Decades before Ms. Patti LaBelle – an iconic, one-of-a-kind performer, humanitarian and entrepreneur whose desserts in recent years have been purchased rapidly across the nation – and Mr. Kenny Gamble and Mr. Leon Huff, architects of the treasured and critically acclaimed “Philadelphia sound,” were named as 2016 recipients of the prestigious Marian Anderson Award, they all spent significant time at the Uptown Theater on North Broad Street, between Susquehanna Ave and Dauphin Street.
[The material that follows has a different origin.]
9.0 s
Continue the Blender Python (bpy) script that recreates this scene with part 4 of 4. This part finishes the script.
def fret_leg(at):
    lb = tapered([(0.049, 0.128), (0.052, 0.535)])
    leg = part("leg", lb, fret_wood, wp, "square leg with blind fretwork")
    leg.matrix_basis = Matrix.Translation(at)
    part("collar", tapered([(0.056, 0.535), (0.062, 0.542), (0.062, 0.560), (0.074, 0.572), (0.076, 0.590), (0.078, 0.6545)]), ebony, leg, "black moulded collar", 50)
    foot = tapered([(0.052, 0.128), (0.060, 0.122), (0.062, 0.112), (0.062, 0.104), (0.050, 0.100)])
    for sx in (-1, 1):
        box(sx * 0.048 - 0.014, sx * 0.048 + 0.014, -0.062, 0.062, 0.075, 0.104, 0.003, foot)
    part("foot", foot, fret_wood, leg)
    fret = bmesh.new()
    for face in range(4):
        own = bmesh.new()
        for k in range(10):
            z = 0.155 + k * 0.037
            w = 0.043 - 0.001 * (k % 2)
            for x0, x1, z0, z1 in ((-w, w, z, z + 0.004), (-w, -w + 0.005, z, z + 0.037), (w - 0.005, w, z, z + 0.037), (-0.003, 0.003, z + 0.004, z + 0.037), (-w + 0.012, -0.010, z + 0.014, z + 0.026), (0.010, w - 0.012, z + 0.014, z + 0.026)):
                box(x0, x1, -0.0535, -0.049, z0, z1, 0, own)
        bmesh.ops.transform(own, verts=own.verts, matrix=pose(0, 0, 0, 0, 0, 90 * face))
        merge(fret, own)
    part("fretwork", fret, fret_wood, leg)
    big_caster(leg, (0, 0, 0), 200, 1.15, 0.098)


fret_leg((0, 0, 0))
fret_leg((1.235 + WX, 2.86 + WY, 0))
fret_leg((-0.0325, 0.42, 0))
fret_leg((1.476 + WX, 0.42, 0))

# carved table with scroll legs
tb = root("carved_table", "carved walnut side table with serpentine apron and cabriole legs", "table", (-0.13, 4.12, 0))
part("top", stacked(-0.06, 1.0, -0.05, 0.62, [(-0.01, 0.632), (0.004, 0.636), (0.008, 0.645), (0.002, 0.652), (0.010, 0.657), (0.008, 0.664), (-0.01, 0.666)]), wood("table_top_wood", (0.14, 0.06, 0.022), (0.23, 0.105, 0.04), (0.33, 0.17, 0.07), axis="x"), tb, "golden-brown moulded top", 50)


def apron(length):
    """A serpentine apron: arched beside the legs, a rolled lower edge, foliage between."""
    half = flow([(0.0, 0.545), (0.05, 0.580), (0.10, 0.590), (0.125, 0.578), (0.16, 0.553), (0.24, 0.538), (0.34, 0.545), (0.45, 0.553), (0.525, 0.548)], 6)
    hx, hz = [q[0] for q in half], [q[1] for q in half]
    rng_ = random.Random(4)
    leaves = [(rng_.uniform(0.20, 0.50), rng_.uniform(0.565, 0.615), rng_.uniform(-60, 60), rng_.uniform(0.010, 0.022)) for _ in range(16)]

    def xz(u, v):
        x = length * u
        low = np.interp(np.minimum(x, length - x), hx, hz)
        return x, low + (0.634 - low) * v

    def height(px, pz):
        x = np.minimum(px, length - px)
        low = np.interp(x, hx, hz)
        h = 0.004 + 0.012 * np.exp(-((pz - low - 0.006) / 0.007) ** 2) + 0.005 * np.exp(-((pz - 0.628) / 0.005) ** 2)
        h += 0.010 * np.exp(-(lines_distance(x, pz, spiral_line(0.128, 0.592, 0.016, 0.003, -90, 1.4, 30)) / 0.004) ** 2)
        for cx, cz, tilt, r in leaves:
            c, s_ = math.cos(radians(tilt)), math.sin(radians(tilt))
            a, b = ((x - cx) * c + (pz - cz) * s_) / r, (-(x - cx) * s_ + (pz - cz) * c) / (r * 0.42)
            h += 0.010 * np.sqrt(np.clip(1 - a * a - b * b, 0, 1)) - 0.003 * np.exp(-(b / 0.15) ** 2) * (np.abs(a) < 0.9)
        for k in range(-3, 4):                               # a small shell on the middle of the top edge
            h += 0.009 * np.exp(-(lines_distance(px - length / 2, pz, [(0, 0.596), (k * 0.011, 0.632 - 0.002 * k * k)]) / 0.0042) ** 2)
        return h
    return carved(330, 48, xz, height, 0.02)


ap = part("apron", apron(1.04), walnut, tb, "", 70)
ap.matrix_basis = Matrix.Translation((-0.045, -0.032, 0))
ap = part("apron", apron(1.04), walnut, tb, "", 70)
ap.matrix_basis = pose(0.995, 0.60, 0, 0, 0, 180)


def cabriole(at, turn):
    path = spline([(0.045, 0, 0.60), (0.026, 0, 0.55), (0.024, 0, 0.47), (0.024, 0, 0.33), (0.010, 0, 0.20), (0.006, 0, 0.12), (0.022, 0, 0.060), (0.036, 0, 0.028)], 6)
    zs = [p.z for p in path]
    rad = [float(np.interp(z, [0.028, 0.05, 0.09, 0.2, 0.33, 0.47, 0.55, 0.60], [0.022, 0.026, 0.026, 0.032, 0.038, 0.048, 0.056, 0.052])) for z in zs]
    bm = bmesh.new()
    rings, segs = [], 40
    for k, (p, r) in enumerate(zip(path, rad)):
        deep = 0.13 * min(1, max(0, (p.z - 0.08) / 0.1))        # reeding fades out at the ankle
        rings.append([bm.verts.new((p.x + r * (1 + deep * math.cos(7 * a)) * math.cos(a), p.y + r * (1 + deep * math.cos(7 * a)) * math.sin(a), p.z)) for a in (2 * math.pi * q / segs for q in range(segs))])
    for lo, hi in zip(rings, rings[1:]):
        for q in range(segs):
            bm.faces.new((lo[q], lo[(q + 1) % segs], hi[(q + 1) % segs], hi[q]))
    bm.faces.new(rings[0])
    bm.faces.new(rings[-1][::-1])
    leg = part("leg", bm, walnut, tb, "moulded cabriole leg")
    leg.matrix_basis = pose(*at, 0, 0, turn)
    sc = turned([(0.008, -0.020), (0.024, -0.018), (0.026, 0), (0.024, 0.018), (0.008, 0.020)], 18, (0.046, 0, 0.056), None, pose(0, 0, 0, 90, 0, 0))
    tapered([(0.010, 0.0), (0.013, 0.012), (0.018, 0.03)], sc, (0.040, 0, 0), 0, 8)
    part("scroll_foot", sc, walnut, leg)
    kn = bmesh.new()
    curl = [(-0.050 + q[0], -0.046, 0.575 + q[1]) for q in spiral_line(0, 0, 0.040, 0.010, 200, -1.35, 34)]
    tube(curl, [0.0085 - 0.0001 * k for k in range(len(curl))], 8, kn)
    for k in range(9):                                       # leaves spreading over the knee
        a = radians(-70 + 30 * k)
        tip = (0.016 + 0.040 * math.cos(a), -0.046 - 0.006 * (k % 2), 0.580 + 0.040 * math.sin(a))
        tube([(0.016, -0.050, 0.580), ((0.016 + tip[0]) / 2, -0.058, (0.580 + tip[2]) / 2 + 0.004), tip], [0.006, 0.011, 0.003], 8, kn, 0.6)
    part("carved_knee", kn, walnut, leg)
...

(From L to R): Mr. Leon Huff, Mr. Kenny Gamble and Ms. Patti LaBelle on Tuesday night were the recipients of the 2016 Marian Anderson Awards. Photo Credit: C. Norris – ©2016
It was there that Ms. Labelle, then apart of the girl group Patti LaBelle and the Bluebells, got her start, and it’s where Mr. Gamble and Mr. Huff, as young men enamored by the music business, would spend their entire day – they escaped security by hiding in the bathrooms or behind the stage curtains – watching the acts, including The O’Jays, whom they met there years before signing them to their label, Philadelphia International Records.
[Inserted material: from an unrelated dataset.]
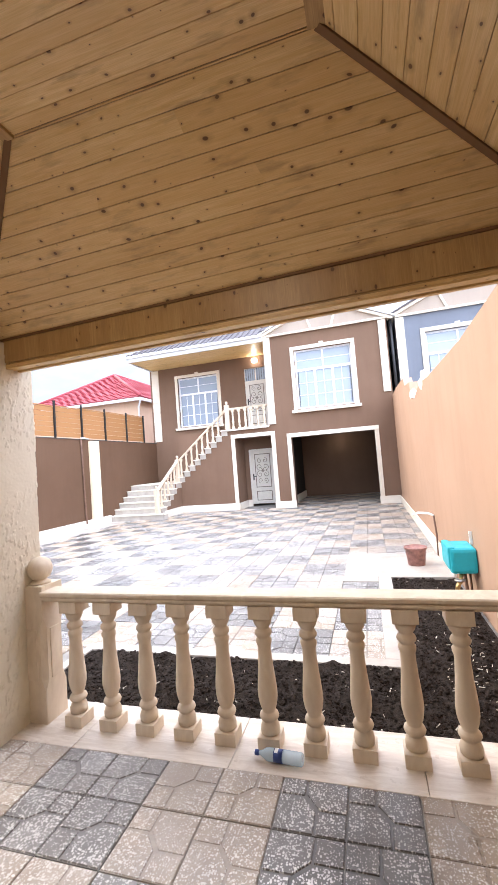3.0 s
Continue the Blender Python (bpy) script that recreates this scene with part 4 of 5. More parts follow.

The Uptown Theater, where Mr. Gamble got a chance to see how the music business works and eventually saw his label’s artists perform, still stands today but it’s a mere shell of its former grandiose self, yet the Philadelphia sound that echoed there long ago, particularly the songs performed and/or written by Ms. LaBelle, Mr. Gamble and Mr. Huff, remain as popular as ever.
A number of those tunes, including ‘When Will I See You Again,’ by the legendary Three Degrees, and ‘Expressway to Your Heart,’ by The Soul Survivors, who became Gamble & Huff’s first hit-makers, were performed on the Kimmel Center stage at Tuesday night’s Marian Anderson Awards.
Much of the Philadelphia sound in the 20th Century could be heard live at the Uptown Theater because of circumstance: it was on the Chitlin Circuit, which meant it was a safe space for black artists to perform during segregation, a place where black audiences felt at home.

Mr. Kenney Gamble and Mr. Leon Huff. Photo Credit: C. Norris – ©2016
The racism exhibited both then and now Mr. Gamble – who in the 1960s was apart of a singing group entitled ‘Kenny Gamble and the Romeos’ – decried as terrible, and said, like Ms. Marian Anderson, he and Mr. Huff – a genius musician born in Camden, New Jersey – fought back with their music.
“We made our music excellent,” Mr. Gamble, who has worked tirelessly for years to revitalize his South Philadelphia neighborhood by rehabilitating abandoned homes and making them available to low-to-moderate income families, said during his minutes-long acceptance speech. “That’s how you fight back… you fight back with excellence.”